Anyway, why do you figure I'm on the market? It's because I'm an avowed hockey fan, isn't it. Jerks.

Yours sincerely,
Exiled Nigerian Prince Martin Embegke

P.S. I have a special offer to tender only onto you, dear one...

Saturday, February 13, 2010

new career options #4

I'm one of those people who talks back to television. I especially talk back to ads, when they speak to me in some special way, or when they seem to miss a golden opportunity of some kind. I wonder sometimes if I haven't missed my calling to be in the advertising business.

I couldn't do market research, which would bore me to death. I'd have to work on the creative side, coming up with taglines or writing copy. I'd re-write all the ads for Progressive insurance, for example. Here's my idea. Same set-up with the bright white fake big-box retail electronics store, same actress as "Flo." Same great big nametag. The main difference - it's subtle, but I think it would be very effective - is that when "Flo" leaps out at an unsuspecting customer to chirp manically about Progressive policies, they punch her in the face. Every commercial would have the same basic script. "Flo" pops up. "Can I he-" WHAM! Memorable, eh?

I can obviously write better than the people who are putting together the awful ads for Bud Light and Chevy. The Bud Light ads where the guys express their love for Bud Light more freely than for their women? Half-assed. In my Bud Light ad, we pan over piles of greasy pizza boxes and discarded aluminum cans and brown bottles - about 4 cases' worth of Bud Light. We discover a disheveled, greasy guy in a greasy Barcalounger, apparently passed out. See? Simple story, told with bold, indelible images. Perfect.

And then, Chevy. Here I think we want to identify our target audience. Sell Tahoes by showing them in use - being driven very badly on crowded freeways by people who are totally oblivious, or possibly comatose. Avalanches being driven aggressively, tailgating and swinging wildly from lane to lane, with, of course, nothing in the truck.

Not only am I a veritable font of brilliant advertising ideas, I also have experience in the very similar field of higher ed. All we really do in higher ed is persuade people to believe things without any evidence or reasoning, right? Right?

Monday, February 08, 2010

death eating a cracker, signifying nothing

I'm not sure how to set this up. I blame the dreams, and Neil Gaiman. We took a brief junket to SoCal during the interim between Winter and Spring over the weekend, and my dreams were bizarre. On the drive back, Lauren read to me from the Neil Gaiman novel we're reading right now, American Gods.

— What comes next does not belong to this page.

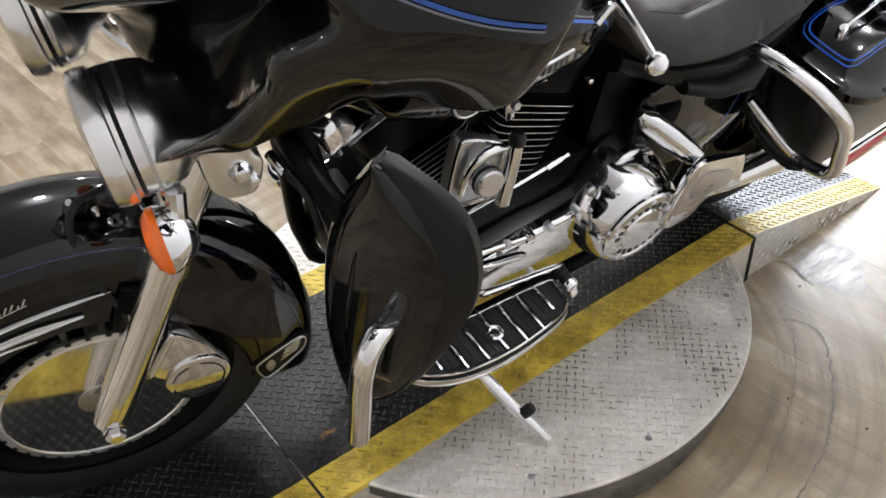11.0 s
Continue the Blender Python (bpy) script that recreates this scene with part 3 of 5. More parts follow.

I ended up with this thought.


I am missing a certain register of belief. I can't account for this, at the moment, but I know it's true. I simply can't make myself take seriously those metaphysical concepts the human species seems so prone to apply to experiences of the cycle of life (birth, death, rebirth, etc.), the significance of life (sanctity, the general goodness of life), or any of the various ways people seem to like to assure themselves that they'll continue life everlasting.


What I realized today is that my basic metaphysical belief related to life is a simple, ridiculous, counterfactual sense that, whatever Life might mean, my life, as I understand and live it, is everlasting.


Don't get me wrong. I believe that I know that, realistically speaking, I will die sometime. Everything alive dies. But my sense of life, of my life, is that it does not end. I suppose this could be because I can't imagine what the end of my life would mean, aside from the consequences for the living. If I were to die, that would mean the end of my existence, but that's an empty idea to me. The end of my existence is inconceivable, because with the end of my existence, the universe ends.


Death, therefore, means nothing to me. Life means everything.